▸ TASK BRIEF: Render the material again word for word, skipping the pictures in it.

● ● ● ● ●

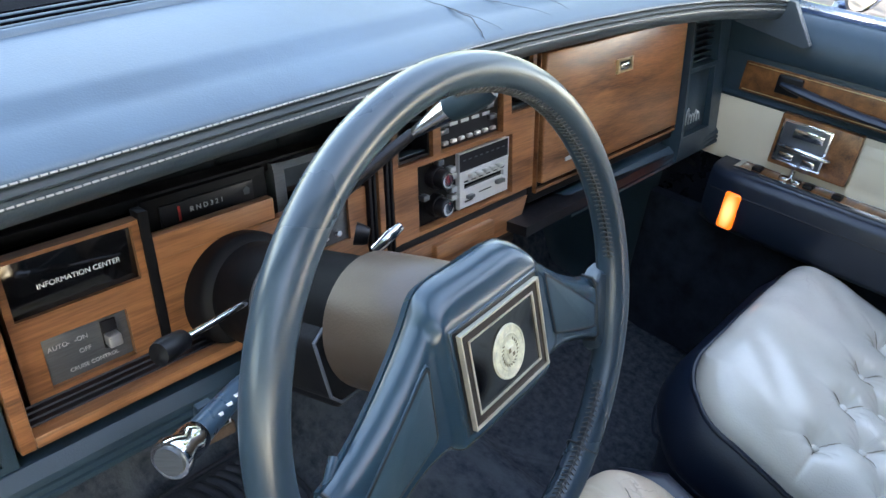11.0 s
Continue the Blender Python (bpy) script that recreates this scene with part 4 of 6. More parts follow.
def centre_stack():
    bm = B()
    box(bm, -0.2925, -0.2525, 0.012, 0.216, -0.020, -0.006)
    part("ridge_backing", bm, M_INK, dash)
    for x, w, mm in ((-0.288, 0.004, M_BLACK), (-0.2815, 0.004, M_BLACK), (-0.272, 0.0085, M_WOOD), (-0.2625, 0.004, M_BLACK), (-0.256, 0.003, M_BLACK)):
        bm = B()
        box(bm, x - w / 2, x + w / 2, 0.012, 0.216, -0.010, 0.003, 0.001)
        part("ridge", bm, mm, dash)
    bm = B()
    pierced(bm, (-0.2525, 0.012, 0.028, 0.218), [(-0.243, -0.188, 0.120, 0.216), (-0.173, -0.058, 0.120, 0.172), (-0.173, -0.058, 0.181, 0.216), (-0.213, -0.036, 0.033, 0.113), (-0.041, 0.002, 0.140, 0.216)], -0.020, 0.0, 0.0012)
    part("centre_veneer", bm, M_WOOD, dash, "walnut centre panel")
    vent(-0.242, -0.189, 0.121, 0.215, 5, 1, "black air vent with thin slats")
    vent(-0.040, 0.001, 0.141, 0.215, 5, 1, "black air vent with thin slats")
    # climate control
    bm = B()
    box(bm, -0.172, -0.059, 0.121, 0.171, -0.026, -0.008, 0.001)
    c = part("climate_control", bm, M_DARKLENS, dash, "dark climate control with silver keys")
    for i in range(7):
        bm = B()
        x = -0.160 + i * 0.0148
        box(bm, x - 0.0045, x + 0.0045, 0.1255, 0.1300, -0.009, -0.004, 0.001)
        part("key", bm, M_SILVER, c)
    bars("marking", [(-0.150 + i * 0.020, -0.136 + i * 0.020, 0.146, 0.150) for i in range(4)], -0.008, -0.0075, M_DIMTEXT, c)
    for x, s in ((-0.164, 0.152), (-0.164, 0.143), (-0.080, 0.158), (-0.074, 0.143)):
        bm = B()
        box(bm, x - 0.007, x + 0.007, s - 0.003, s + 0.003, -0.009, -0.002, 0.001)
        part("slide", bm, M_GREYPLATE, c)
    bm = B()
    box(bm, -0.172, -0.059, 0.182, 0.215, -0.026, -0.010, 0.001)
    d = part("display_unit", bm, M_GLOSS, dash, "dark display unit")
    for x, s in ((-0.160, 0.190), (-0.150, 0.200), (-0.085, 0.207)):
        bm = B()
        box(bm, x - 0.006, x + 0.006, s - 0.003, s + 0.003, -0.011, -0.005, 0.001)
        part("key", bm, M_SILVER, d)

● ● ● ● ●

▸ RESPONSE TO THIS EXERCISE:
11.0 s
Continue the Blender Python (bpy) script that recreates this scene with part 4 of 6. More parts follow.
def centre_stack():
    bm = B()
    box(bm, -0.2925, -0.2525, 0.012, 0.216, -0.020, -0.006)
    part("ridge_backing", bm, M_INK, dash)
    for x, w, mm in ((-0.288, 0.004, M_BLACK), (-0.2815, 0.004, M_BLACK), (-0.272, 0.0085, M_WOOD), (-0.2625, 0.004, M_BLACK), (-0.256, 0.003, M_BLACK)):
        bm = B()
        box(bm, x - w / 2, x + w / 2, 0.012, 0.216, -0.010, 0.003, 0.001)
        part("ridge", bm, mm, dash)
    bm = B()
    pierced(bm, (-0.2525, 0.012, 0.028, 0.218), [(-0.243, -0.188, 0.120, 0.216), (-0.173, -0.058, 0.120, 0.172), (-0.173, -0.058, 0.181, 0.216), (-0.213, -0.036, 0.033, 0.113), (-0.041, 0.002, 0.140, 0.216)], -0.020, 0.0, 0.0012)
    part("centre_veneer", bm, M_WOOD, dash, "walnut centre panel")
    vent(-0.242, -0.189, 0.121, 0.215, 5, 1, "black air vent with thin slats")
    vent(-0.040, 0.001, 0.141, 0.215, 5, 1, "black air vent with thin slats")
    # climate control
    bm = B()
    box(bm, -0.172, -0.059, 0.121, 0.171, -0.026, -0.008, 0.001)
    c = part("climate_control", bm, M_DARKLENS, dash, "dark climate control with silver keys")
    for i in range(7):
        bm = B()
        x = -0.160 + i * 0.0148
        box(bm, x - 0.0045, x + 0.0045, 0.1255, 0.1300, -0.009, -0.004, 0.001)
        part("key", bm, M_SILVER, c)
    bars("marking", [(-0.150 + i * 0.020, -0.136 + i * 0.020, 0.146, 0.150) for i in range(4)], -0.008, -0.0075, M_DIMTEXT, c)
    for x, s in ((-0.164, 0.152), (-0.164, 0.143), (-0.080, 0.158), (-0.074, 0.143)):
        bm = B()
        box(bm, x - 0.007, x + 0.007, s - 0.003, s + 0.003, -0.009, -0.002, 0.001)
        part("slide", bm, M_GREYPLATE, c)
    bm = B()
    box(bm, -0.172, -0.059, 0.182, 0.215, -0.026, -0.010, 0.001)
    d = part("display_unit", bm, M_GLOSS, dash, "dark display unit")
    for x, s in ((-0.160, 0.190), (-0.150, 0.200), (-0.085, 0.207)):
        bm = B()
        box(bm, x - 0.006, x + 0.006, s - 0.003, s + 0.003, -0.011, -0.005, 0.001)
        part("key", bm, M_SILVER, d)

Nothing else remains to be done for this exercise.